ICE arrested dozens of Iraqi Christians in Detroit

Advocates said deporting them to Iraq would be "like a death sentence."

Immigration and Customs Enforcement arrested nearly 40 Iraqi Christians in Detroit on Sunday, including several Chaldeans, a Catholic minority group. Approximately 600,000 Chaldeans live in Iraq, where they have been relentlessly persecuted since 2003. The detained immigrants were taken to the Northeast Correctional Facility in Youngstown, Ohio, where they’ll await deportation proceedings, an attorney representing about 25 of the detainees told a local CBS affiliate.
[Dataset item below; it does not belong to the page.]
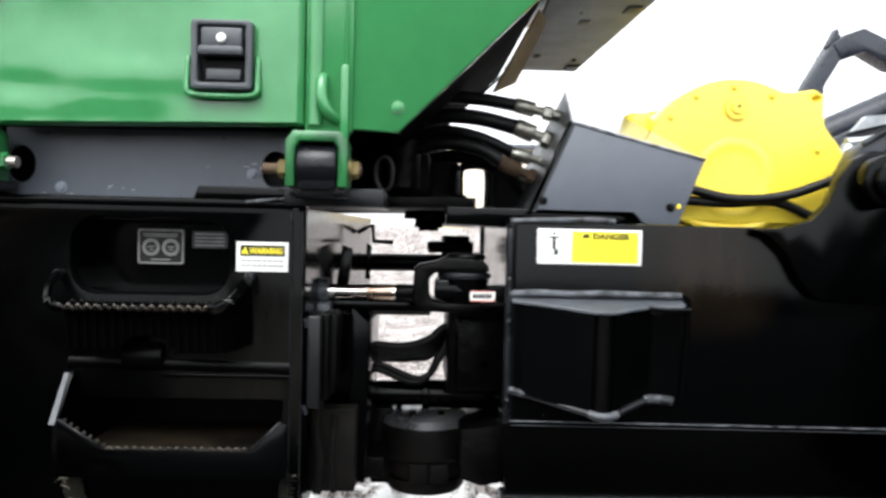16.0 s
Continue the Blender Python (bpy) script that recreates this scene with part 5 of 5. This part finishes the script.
part("grey_shield", slab([(1.46, 1.47), (2.6, 1.47), (2.6, 1.74), (1.85, 1.625), (1.6, 1.55), (1.5, 1.53)], 3.51, 3.53, 0.003), GREY, boom, "dull grey shield plate")
part("boom_pipe", tube([(1.45, 3.7, 1.62), (1.60, 3.7, 1.70), (2.2, 3.7, 1.98), (3.2, 3.7, 2.46)], 0.014, 8), BLACK, boom)

# ---- another machine's boom beyond ----
loader = tagged(new("loader_boom"), "dark knuckle boom of another machine beyond the skidder", "loader")


def beyond(pts, y0, y1):
    return slab([(0.336 + 2.738 * (x - 0.336), 1.432 + 2.738 * (z - 1.432)) for x, z in pts], y0, y1, 0.02)


part("mast", [beyond([(1.90, 1.0), (1.97, 1.0), (1.97, 2.06), (2.035, 2.17), (2.0, 2.235), (1.90, 2.06)], 9.4, 9.65)], NAVY, loader)
part("arm", beyond([(2.0, 2.235), (2.035, 2.17), (2.14, 2.21), (2.25, 2.15), (2.5, 2.08), (2.5, 2.22), (2.22, 2.265), (2.13, 2.305), (2.05, 2.275)], 9.4, 9.65), NAVY, loader)
part("hook", beyond([(1.99, 2.23), (2.03, 2.31), (2.05, 2.24)], 9.45, 9.6), NAVY, loader)
part("base", box(4.2, 6.6, 9.0, 10.2, 0.0, 0.6, 0.05), BLACK_DULL, loader)

# ---- wheels ----
def tyre_mesh(cy, out, R=0.95, seed=1):
    """A lugged forestry tyre round the origin; its outer wall looks towards out (-1 or 1)."""
    rnd = random.Random(seed)
    W = 0.39
    prof = [(0.43, W - 0.06), (0.47, W - 0.02), (0.56, W + 0.015), (0.66, W + 0.02), (0.74, W + 0.012), (0.785, W - 0.002), (0.838, W - 0.036), (0.87, W - 0.095), (0.884, W - 0.16), (0.888, W - 0.24), (0.886, 0.0)]
    full = [(r, -y) for r, y in prof] + [(r, y) for r, y in prof[-2::-1]]
    bm = lathe(full, 0, 0, 160)
    for v in bm.verts:
        a = math.atan2(v.co.z, v.co.x)
        k = 1 + 0.006 * noise.noise((v.co.x * 5, v.co.y * 5, v.co.z * 5))
        v.co.x, v.co.z = v.co.x * k, v.co.z * k

    for v in bm.verts:
        if math.hypot(v.co.x, v.co.z) > 0.75:
            v.co += 0.007 * noise.noise_vector(v.co * 6) + 0.003 * noise.noise_vector(v.co * 21)
    settle(bm)
    return bm


def settle(bm):
    """The tyre is pressed flat where it stands."""
    for v in bm.verts:
        if v.co.z < -0.838:
            v.co.z = -0.838 - (-0.838 - v.co.z) * 0.25
    bmesh.ops.recalc_face_normals(bm, faces=bm.faces[:])


def along(pts, s):
    f = s * (len(pts) - 1)
    k = min(int(f), len(pts) - 2)
    return Vector(pts[k]).lerp(Vector(pts[k + 1]), f - k)


def lug_mesh(a0, side, rnd, W=0.39):
    """One tread lug: a blunt end flush with the wall, a back that bends over the shoulder and slants to the middle;
    one flank drops steeply, the other runs out in a long fillet."""
    low = [(0.735, W - 0.03), (0.785, W - 0.035), (0.83, W - 0.068), (0.862, W - 0.12), (0.872, W - 0.19), (0.876, W - 0.27), (0.876, 0.03)]
    crown = [(0.735, W - 0.004), (0.80, W - 0.001), (0.862, W - 0.010), (0.914, W - 0.042), (0.945, W - 0.09), (0.954, W - 0.18), (0.953, 0.03)]
    bm, rings, steps = bmesh.new(), [], 40
    worn, tint = bm.loops.layers.color.new("worn"), {}
    section = ((-1.6, 0.0), (-1.3, 0.26), (-1.12, 0.56), (-0.96, 0.78), (-0.75, 0.92), (-0.4, 1.01), (0.0, 1.03), (0.35, 0.99), (0.65, 0.9), (0.92, 0.72), (1.2, 0.48), (1.6, 0.24), (2.1, 0.08), (2.6, -0.02))
    wide = 1 + 0.08 * rnd.uniform(-1, 1)
    for q in range(steps + 1):
        s = q / steps
        p, t = along(low, s), along(crown, s)
        ang = a0 + 0.25 * max(0, s - 0.22) / 0.78
        half = (0.086 - 0.012 * s) * wide
        tip = min(1, (1 - s) / 0.05 + 0.6)
        ring = []
        for da, k in section:
            w = p.lerp(t, k * tip)
            an = ang + da * half
            v = bm.verts.new((w[0] * math.cos(an), side * w[1], w[0] * math.sin(an)))
            # Red: steep flank painted dark; green: gentle fillet; blue: distance inward.
            tint[v] = (max(0.0, min(1.0, (-0.62 - da) / 0.25)), max(0.0, min(1.0, (da - 0.45) / 0.4)), s, 1)
            ring.append(v)
        rings.append(ring)
    for a, b in zip(rings, rings[1:]):
        for q in range(len(section) - 1):
            bm.faces.new((a[q], a[q + 1], b[q + 1], b[q]))
    bm.faces.new(rings[0]), bm.faces.new(rings[-1][::-1])
    for f in bm.faces:
        for lp in f.loops:
            lp[worn] = tint[lp.vert]
    for v in bm.verts:
        v.co += 0.007 * noise.noise_vector(v.co * 5) + 0.0035 * noise.noise_vector(v.co * 19) + 0.002 * noise.noise_vector(v.co * 47)
    settle(bm)
    return bm


lug_rnd = random.Random(21)


def wheel(x, y, z, out, label, rubber, lug, state):
    w = new("wheel")
    w.parent = skidder
    w.location = (x, y, z)
    w["label"] = label
    s = out
    part("tyre", tyre_mesh(y, out), rubber, w, state, smooth=40)
    for side in (-1, 1):
        for k in range(16):
            part("tread_lug", lug_mesh(radians(6.0 + 22.5 * (k + (0 if side == out else 0.5))) + lug_rnd.uniform(-0.012, 0.012), side, lug_rnd), lug, w, smooth=50)
    o = lambda v: s * v
    rim = [(0.44, o(0.375)), (0.443, o(0.397)), (0.435, o(0.407)), (0.422, o(0.403)), (0.415, o(0.375)), (0.405, o(0.355)), (0.40, o(0.28)), (0.392, o(0.13)), (0.388, o(0.11)), (0.385, o(-0.14)), (0.375, o(-0.19)), (0.36, o(-0.205)), (0.33, o(-0.205)), (0.318, o(-0.22)), (0.30, o(-0.235)), (0.2, o(-0.262)), (0.132, o(-0.268)), (0.13, o(-0.276)), (0.124, o(-0.276)), (0.12, o(-0.262)), (0.0, o(-0.262))]
    part("rim", lathe(rim, 0, 0, 96), YELLOW, w, "deep-dished bright yellow rim")
    part("rim_back", lathe([(0.45, o(-0.34)), (0.40, o(-0.36)), (0.3, o(-0.3)), (0.0, o(-0.3))], 0, 0, 48), BLACK_DULL, w)
    for k in range(12):
        a = 2 * math.pi * (k + 0.3) / 12
        part("wheel_nut", rod((0.172 * math.cos(a), o(-0.272), 0.172 * math.sin(a)), (0.172 * math.cos(a), o(-0.235), 0.172 * math.sin(a)), 0.019, 6, bevel=0.003), YELLOW, w)
    part("centre_hole", rod((0, o(-0.2625), 0), (0, o(-0.261), 0), 0.006, 10), INK, w)
    part("valve_boss", [rod((-0.135, o(0.27), -0.37), (-0.135, o(0.335), -0.36), 0.028, 20, bevel=0.006)], YELLOW, w)
    part("valve_stem", [rod((-0.135, o(0.31), -0.36), (-0.135, o(0.342), -0.36), 0.009, 12)], INK, w, "small dark valve stem")
    for c in w.children:
        k = 1.03 if c.name.startswith(("tyre", "tread")) else 1.027
        c.data.transform(Matrix.Diagonal((k, 0.905, k, 1)))
    return w


wheel(-1.597, 2.622, 0.818, -1, "wheel with a muddy lugged tyre and a deep yellow rim", TYRE, LUG, "black lugged tyre caked in grey and brown mud")
rear_wheel = wheel(2.78, 2.622, 0.818, -1, "wheel with a yellow rim and a black lugged tyre, shade in its colour", TYRE_SHADED, TYRE_SHADED, "black lugged tyre, shade put into its colour")
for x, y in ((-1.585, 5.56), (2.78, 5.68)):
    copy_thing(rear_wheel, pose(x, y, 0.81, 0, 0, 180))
part("front_axle", [rod((-1.597, 2.95, 0.818), (-1.597, 5.4, 0.818), 0.16, 24)], BLACK_DULL, skidder)
part("rear_axle", [rod((2.78, 2.95, 0.818), (2.78, 5.4, 0.818), 0.16, 24)], BLACK_DULL, skidder)


# ---- tread marks: packed snow slabs pressed out by the tyre lugs ----
def slab_chip(length, width, seed):
    rnd = random.Random(seed)
    bm = bmesh.new()
    n = 9
    top, mid, low = [], [], []
    for k in range(2 * n):
        a = 2 * math.pi * k / (2 * n)
        x = 0.5 * length * math.copysign(abs(math.cos(a)) ** 0.6, math.cos(a)) * rnd.uniform(0.92, 1.05)
        y = 0.5 * width * math.copysign(abs(math.sin(a)) ** 0.7, math.sin(a)) * rnd.uniform(0.82, 1.1)
        top.append(bm.verts.new((x * 0.86, y * 0.66, 0.010 + rnd.uniform(-0.002, 0.002))))
        mid.append(bm.verts.new((x * 0.97, y * 0.9, 0.004 + rnd.uniform(-0.002, 0.002))))
        low.append(bm.verts.new((x * 1.02, y * 1.05, -0.03)))
    bm.faces.new(top)
    for k in range(2 * n):
        q = (k + 1) % (2 * n)
        bm.faces.new((mid[k], mid[q], top[q], top[k]))
        bm.faces.new((low[k], low[q], mid[q], mid[k]))
    bmesh.ops.recalc_face_normals(bm, faces=bm.faces[:])
    return bm


def chip_meshes(material, sizes, name):
    out = []
    for k, (a, b) in enumerate(sizes):
        c = part(name, slab_chip(a, b, k), material, ground)
        out.append(c.data)
        bpy.data.objects.remove(c)
    return out


chips = chip_meshes(SNOW, ((1.0, 0.24), (1.0, 0.28), (1.0, 0.2), (1.0, 0.31)), "snow_slab")
slivers = chip_meshes(SNOW, ((1.0, 0.2), (1.0, 0.15), (1.0, 0.26)), "snow_slab")
rnd = random.Random(11)


def lay(name, data, x, y, turn, length, lift=0.006):
    c = new(name, data)
    c.parent = ground
    c.matrix_basis = pose(x, y, ground_height(x, y) + lift, rnd.uniform(-2, 2), rnd.uniform(-2, 2), turn) @ Matrix.Diagonal((length, length, 1, 1))


# one row of lug prints close by, a second row of chevrons further off
for x0, y0, x1, y1 in ((0.13, 3.62, 0.46, 3.42), (0.5, 3.9, 0.82, 3.65), (0.81, 4.11, 1.15, 3.89), (1.21, 4.34, 1.38, 4.18), (0.87, 3.86, 0.92, 3.48), (0.57, 5.0, 0.75, 5.24), (0.78, 5.86, 0.98, 5.42), (1.0, 5.17, 1.22, 5.55), (1.3, 5.72, 1.42, 5.42), (1.4, 5.2, 1.63, 5.53), (1.6, 5.78, 1.74, 5.45), (1.82, 5.2, 2.0, 5.5), (-0.2, 3.4, 0.1, 3.25), (1.2, 3.98, 1.26, 3.7)):
    n = math.hypot(x1 - x0, y1 - y0)
    lay("snow_slab", rnd.choice(chips), (x0 + x1) / 2, (y0 + y1) / 2, math.degrees(math.atan2(y1 - y0, x1 - x0)), n)
for k in range(190):
    y = rnd.uniform(5.0, 6.6)
    lay("snow_slab", rnd.choice(slivers), rnd.uniform(-1.24, -0.34), y, rnd.gauss(-6, 14), rnd.uniform(0.08, 0.24), rnd.uniform(-0.006, 0.004))


# broken lumps of snow round the heap under the joint
def clod_mesh(seed):
    bm = bmesh.new()
    bmesh.ops.create_icosphere(bm, subdivisions=1, radius=1)
    for v in bm.verts:
        v.co *= 1 + 0.45 * noise.noise(v.co * 1.3 + Vector((seed * 3.1, 0, 0)))
        v.co.z *= 0.6
    return bm


clods = []
for k in range(4):
    c = part("snow_clod", clod_mesh(k), SNOW, ground, smooth=25)
    clods.append(c.data)
    bpy.data.objects.remove(c)
for k in range(110):
    x, y = rnd.gauss(0.45, 0.45), rnd.gauss(5.45, 0.4)
    s = rnd.uniform(0.012, 0.045)
    c = new("snow_clod", rnd.choice(clods))
    c.parent = ground
    c.matrix_basis = pose(x, y, ground_height(x, y) + s * 0.2, rnd.uniform(-25, 25), rnd.uniform(-25, 25), rnd.uniform(0, 360)) @ Matrix.Diagonal((s * rnd.uniform(0.8, 1.7), s, s, 1))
Approximately 100 protesters attempted to block the buses containing the detainees from leaving yesterday, MLive reported. “All of us ran from Iraq because there were wars and we had no freedom,” Salman Maroof, a U.S.-born son of Chaldean immigrants told the outlet. “We came to this country for freedom.” Maroof said he voted for Trump in the presidential election, as did others in his community. “Hell yeah, I regret it,” he told the news outlet.

Last week, the House of Representatives unanimously voted in favor of a resolution declaring that ISIS's persecution of religious minorities in Iraq and Syria, including Christians, constitutes genocide. Deporting the detained immigrants to Iraq is “like a death sentence,” Martin Manna, president of the Chaldean Community Foundation, told the Detroit Free Press.

“As a result of recent negotiations between the U.S. and Iraq, Iraq has recently agreed to accept a number of Iraqi nationals subject to orders of removal,” ICE said in a statement regarding the Detroit-area arrests, adding that all of the detained immigrants had prior convictions.